Sinto, por vezes, que devia sentir a tua falta e, nessas ocasiões, sinto-a. Não é que goste mais de quem quer que seja de quem esteja a gostar, agora (a amar, é o verbo acertado), do que gostei (amei, é o verbo certo) de ti. É só que complicámos tanto as coisas que, infelizmente, em certas alturas nem sei bem o que foi que tivémos. Gosto de pensar que foi bom, mesmo esta coisa mais para o final, que se arrastou tanto tempo (e a culpa de não o ter sabido ver mais cedo foi inteiramente minha), em que provavelmente te amava sem que ainda me amasses, já. Ou amavas, sim, de uma maneira própria que, no meu egoísmo, não consegui ou soube ver.
Não adianta de nada lamentar as coisas, dizem-me, "não há volta a dar", "estás melhor assim". Todos os dias tento convencer-me disso. Que se trata de um desígnio universal, um alinhamento cósmico, uma espécie de destino. Fui feliz contigo. Por isso arrependo-me. Todas as coisas bonitas que te disse eram verdade de todas as vezes em que tas disse. Tens música e poesia em ti. És linda. 
A sério, deixem-me arrepender disto... por favor. Poupem-me às considerações muito correctas da racionalidade. Eu amei uma pessoa que tocava violino e cantava. Que me comprava xaropes e comprimidos quando eu adoecia. Que me fazia companhia em casa, numa casa que já nem sequer existe, para mim. Mas foi a minha casa durante dois anos e pouco, albergou-me a mim e a um amor tantas vezes doentio, doente, mas um amor.
Há dias em que chove e me canso de ser assim, julgo que seria melhor livrar-me do amor de uma vez por todas, não conhecer mais mulheres, não falar mais com mulheres, não as deixar aparecer na minha vida e fazerem, sem quererem, sem o saberem, com que me apaixone por elas. Ainda sinto que tenho tempo e que há pessoas que valem a pena o meu investimento emocional, mas cada dia que passa a minha paciência decresce, inversamente proporcional ao que sinto em relação ao tempo que tenho para as pessoas que valem a pena.

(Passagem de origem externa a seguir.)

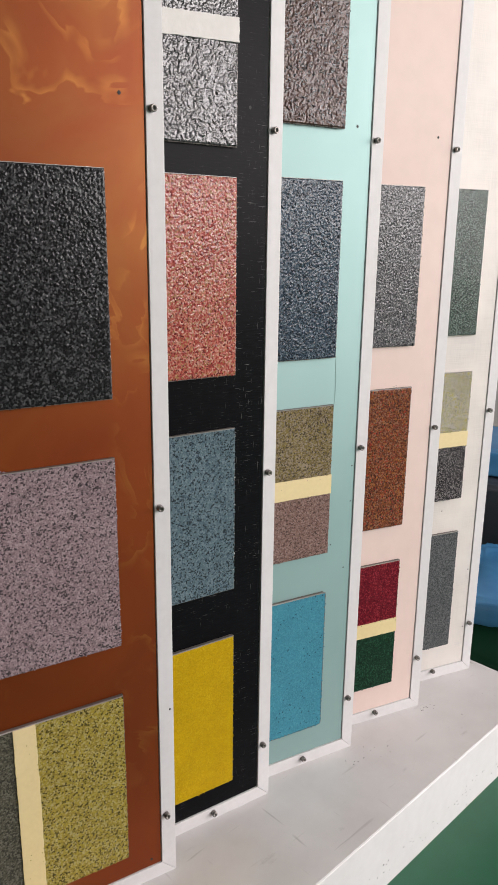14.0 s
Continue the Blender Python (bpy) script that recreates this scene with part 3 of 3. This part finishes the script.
copper = display_board("copper brown metallic board with charcoal, mauve and lime tiles", COPPER, -0.7579, -0.3973, 6.5, "copper brown metallic resin panel with golden veins")
sample_tile(copper, 0.071, 0.374, "two-part tile, moss grey beside lime yellow", [(MOSS, MID, 0.0013, 0.1, 1, "moss grey chips"), (LIME, MID, 0.0013, 0.1, 1, "lime yellow chips")], (-0.256, -0.223), "columns")
sample_tile(copper, 0.459, 0.754, "mauve granite-look sample tile", [(MAUVE, MID, 0.0013, 0.1, 1, "mauve and black chips")])
sample_tile(copper, 0.838, 1.139, "charcoal black grainy sample tile", [(CHARCOAL, 0.0026, 0.0009, 0.1, "wet", "charcoal chips")])

beads(copper, "resin_drip", MAUVE[0], np.random.default_rng(5), [(-0.247 + 0.003 * i, -0.0115, 0.755 + (0.001, 0.0025, 0.001)[i]) for i in range(3)], 0.0016, 0.0028, "pale grit-filled resin drip on the tile's top edge")

display_board("dark red-brown painted board in a white frame", RUST, -1.100, -0.494, 6.5, "dark red-brown painted panel")

for b, x, z in ((copper, -0.0609, 1.2308), (black, -0.0596, 1.245), (mint, -0.0566, 1.2421), (pink, -0.0594, 1.2461), (copper, -0.0442, 0.0398)):
    drill_hole(b, x, z)

drill_hole(copper, -0.0062, 0.318, 0.0017, -0.0054)


# ---- pencil tick on the pink board ----
bm = prism([(-0.1288, 0.7708), (-0.1189, 0.7684), (-0.1189, 0.7689), (-0.1270, 0.7710), (-0.1181, 0.7733), (-0.1181, 0.7738)], -0.0035, -0.0028)
part("pencil_tick", bm, painted("graphite", (0.16, 0.13, 0.12), (0.24, 0.20, 0.18), 0.5, 300), pink, "small dark pencil tick")


# ---- hairline crack in the mint resin ----
HAIR = painted("grey_green_crack", (0.20, 0.33, 0.31), (0.25, 0.39, 0.36), 0.5, 200)
side_a = [(-0.0835 + 0.004 * math.sin(3.0 * k), 0.852 - 0.105 * k) for k in (0, 0.15, 0.3, 0.45, 0.6, 0.75, 0.9, 1)]
part("hairline_crack", prism(side_a + [(x + 0.0004, z) for x, z in side_a[::-1]], -0.0034, -0.0028), HAIR, mint, "thin grey-green hairline crack")


# ---- things on the floor past the ledge ----
PLASTIC = painted("blue_plastic_film", (0.05, 0.20, 0.42), (0.10, 0.30, 0.52), 0.25, 30, 0.2)
DARK_BAG = painted("dark_grey_sack", (0.030, 0.034, 0.042), (0.05, 0.055, 0.065), 0.4, 30, 0.3)


def sack(name, size, mat, m, label, seed):
    """A filled sack: a rounded block with creases, flat where it lies."""
    bm = slab((-0.5, -0.5, 0), (0.5, 0.5, 1), 0.12, 3)
    bmesh.ops.subdivide_edges(bm, edges=bm.edges[:], cuts=3, use_grid_fill=True)
    for v in bm.verts:
        c = Vector((v.co.x * size[0], v.co.y * size[1], v.co.z * size[2]))
        n = noise.noise(c * 14 + Vector((seed, 0, 0))) * 0.018 + abs(noise.noise(c * 34 + Vector((0, seed, 0)))) * 0.012
        out = Vector((v.co.x, v.co.y, v.co.z - 0.5))
        c += out * n * 2
        c.z = max(0.0, c.z)
        v.co = c
    for f in bm.faces:
        f.smooth = True
    me = bpy.data.meshes.new(name)
    bm.to_mesh(me)
    bm.free()
    me.materials.append(mat)
    ob = new(name, me)
    ob.matrix_world = m
    return tagged(ob, label, "sack")


sack("sack", (0.5, 0.34, 0.08), PLASTIC, pose(0.74, 0.31, 0.036, 0, 0, 42), "flat blue plastic-wrapped sack lying on the shaded floor slab", 3.0)
sack("sack", (0.55, 0.45, 0.30), DARK_BAG, pose(1.14, 0.86, 0, 0, 0, 40), "dark grey filled sack standing on the green floor", 7.0)
sack("sack", (0.5, 0.4, 0.10), PLASTIC, pose(1.20, 0.92, 0.305, 0, 0, 48), "blue plastic-wrapped sack lying on a dark sack", 11.0)
# added thin dark green slab: stands in for the green floor in shadow
sack("tarpaulin", (0.62, 0.66, 0.035), painted("shaded_floor_green", (0.001, 0.018, 0.007), (0.002, 0.026, 0.010), 0.7, 30, 0.2, spec=0.1), pose(0.60, 0.14, 0, 0, 0, 19.4), "added dark green slab standing in for floor in shadow", 5.0)["category"] = "tarpaulin"

for b, x, z in ((cream, -0.040, 0.281), (cream, -0.040, 0.125), (cream, -0.1349, 0.4453), (mint, -0.0756, 0.4818), (mint, -0.0424, 0.4269), (mint, -0.033, 0.637), (mint, -0.033, 0.565)):
    drill_hole(b, x, z, 0.0013)


def crumbs(name, m, n, spread, size, mat, label, seed, upright=False):
    """A scatter of tiny uneven crumbs or paint chips."""
    rng = np.random.default_rng(seed)
    bm = bmesh.new()
    for _ in range(n):
        a = rng.normal(0, spread[0]) if not upright else rng.uniform(-spread[0], spread[0])
        b = rng.normal(0, spread[1]) if not upright else -abs(rng.normal(0, spread[1]))
        r = size * rng.uniform(0.4, 1.3)
        g = bmesh.ops.create_icosphere(bm, subdivisions=1, radius=r)
        for v in g["verts"]:
            k = rng.uniform(0.6, 1.3)
            c = v.co * k
            v.co = Vector((a + c.x * rng.uniform(0.8, 1.5), c.y * 0.3, b + c.z)) if upright else Vector((a + c.x * 1.4, b + c.y, max(0.0, c.z * 0.6)))
    me = bpy.data.meshes.new(name)
    bm.to_mesh(me)
    bm.free()
    me.materials.append(mat)
    ob = new(name, me)
    ob.matrix_world = m
    return tagged(ob, label, "crumbs", kind="stuff")


CRUMB = painted("dark_crumbs", (0.035, 0.045, 0.035), (0.10, 0.10, 0.085), 0.7, 300, 0.2)
crumbs("crumbs", pose(-0.065, -0.205, LZ), 14, (0.013, 0.006), 0.0011, CRUMB, "dark crumbs lying on the ledge by a board corner", 41)
crumbs("crumbs", pose(-0.30, -0.285, LZ), 12, (0.05, 0.014), 0.0012, CRUMB, "sparse dark crumbs lying on the ledge", 43)
crumbs("crumbs", pose(-0.02, -0.22, LZ), 9, (0.08, 0.05), 0.0010, CRUMB, "sparse dark crumbs lying on the ledge", 44)
crumbs("paint_chips", LEDGE @ pose(-0.25, 0.0, 0.065), 60, (0.35, 0.03), 0.0013, CRUMB, "dark chips and specks low on the ledge front", 47, True)
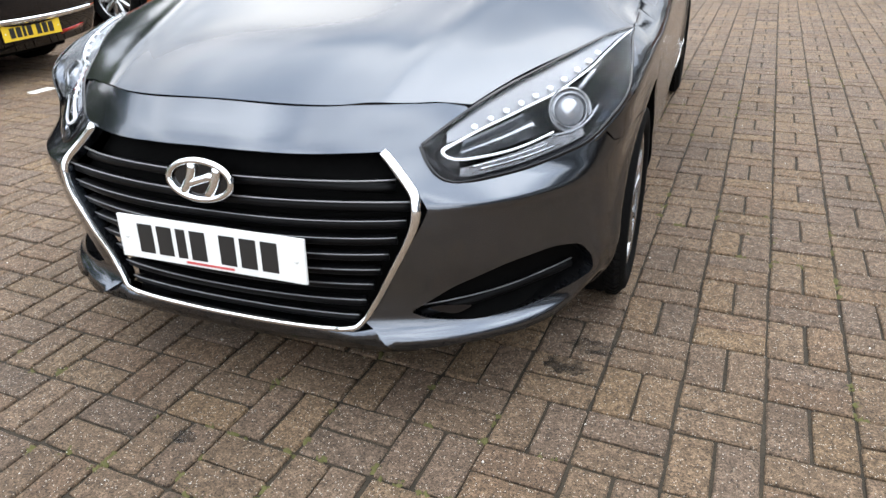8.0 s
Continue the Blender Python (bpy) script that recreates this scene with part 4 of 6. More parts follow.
    tube("bar", [base + ux * x + uz * (0.35 * x) for x in np.linspace(-0.034, 0.034, 7)], 0.0105, M_CHROME, emblem, sides=8, flat=0.6, up=tuple(n0))
    number_plate(car, (0, -0.922, 0.4505), (0, -1, 0.06), M_PLATE, 0.52, 0.111, red_line=True)
    # fog recess with a bar and a small lamp, each side
    for s in (1, -1):
        rec = tagged(new("fog_recess"), "gloss black recess with a fine bright bar")
        rec.parent = car
        fa = [(a * 1.0, z) for a, z in fog_a]
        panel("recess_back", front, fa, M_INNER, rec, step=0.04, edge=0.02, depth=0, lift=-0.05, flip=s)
        p = np.array([front(np.array(a), np.array(z)) for a, z in fa])
        nn = np.array([front_normal(np.array(a), np.array(z)) for a, z in fa])
        m = len(fa)
        v = np.r_[p - nn * 0.004, p - nn * 0.052]
        v[:, 0] *= s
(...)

Ainda sinto que tenho tempo e por mais que queira que isto não fosse assim, há sempre uma mulher a seguir a outra, que me prende e a quem preciso de me prender e desperdiçar mais uns meses antes de ponderar seriamente desistir disto tudo, ou até (que às vezes calha) essa pessoa decidir ficar comigo durante uns tempos, nunca correspondentes ao sempre que eu queria de todas as vezes.